Phosphorus Chemical Shift Tensors for Tetramethyldiphosphine Disulfide: A 31P Single-Crystal NMR, Dipolar-Chemical Shift NMR, and Ab Initio Molecular Orbital Study

Abstract

Phosphorus chemical shift and spin−spin coupling tensors have been characterized for tetramethyldiphosphine disulfide (TMPS) by analysis of 31P CP NMR spectra obtained at 4.7 T for a single crystal. In addition, 31P CP NMR spectra of stationary powder and magic angle spinning (MAS) samples have been acquired at two applied magnetic fields (4.7 and 9.4 T) and analyzed independently using the dipolar-chemical shift method.

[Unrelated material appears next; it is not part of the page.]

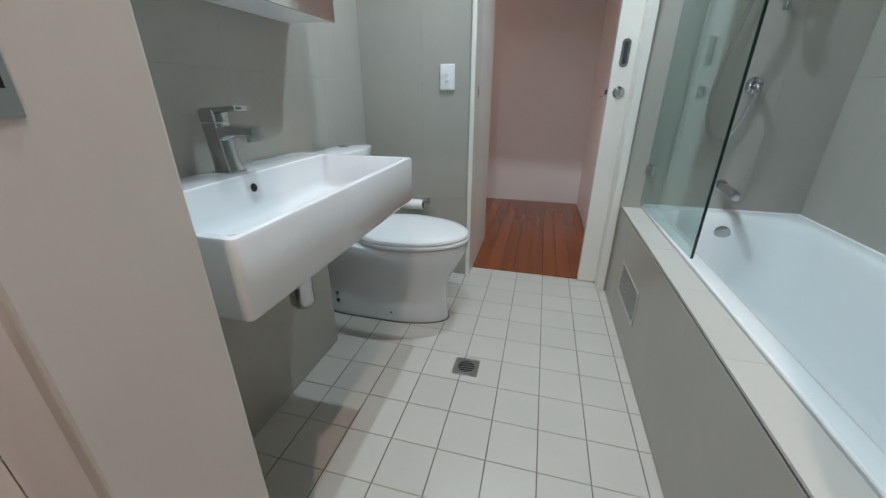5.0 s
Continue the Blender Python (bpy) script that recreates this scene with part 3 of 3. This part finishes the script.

A 2D spin-echo NMR spectrum was also obtained to independently determine the effective 31P−31P dipolar coupling constant. The crystal structure of TMPS (space group C2/m) consists of six molecules per unit cell. For two of the six molecules, the two phosphorus nuclei are related by an inversion center (site 1), while the remaining four molecules possess mirror planes containing the S−P−P−S bonds (site 2). The differences between the two sites are very subtle, as revealed by a redetermination of the X-ray crystal structure. The phosphorus chemical shift tensors obtained from both single-crystal and dipolar-chemical shift NMR methods are in excellent agreement. For site 1, δ11 = 91 ppm, δ22 = 75 ppm, and δ33 = −63 ppm with an error of ±2 ppm for each component. The principal components of the phosphorus chemical shift tensor at site 2 are very similar; δ11 = 92 ppm, δ22 = 74 ppm, and δ33 = -59 ppm, again with errors of ±2 ppm. The phosphorus chemical shift tensors for both sites are oriented such that the direction of highest shielding is closest to the P−S bond while the direction of least shielding is perpendicular to the plane containing the S−P−P−S bonds. Ab initio (RHF and DFT) calculations of the phosphorus chemical shift tensors for both sites are in good agreement with experiment.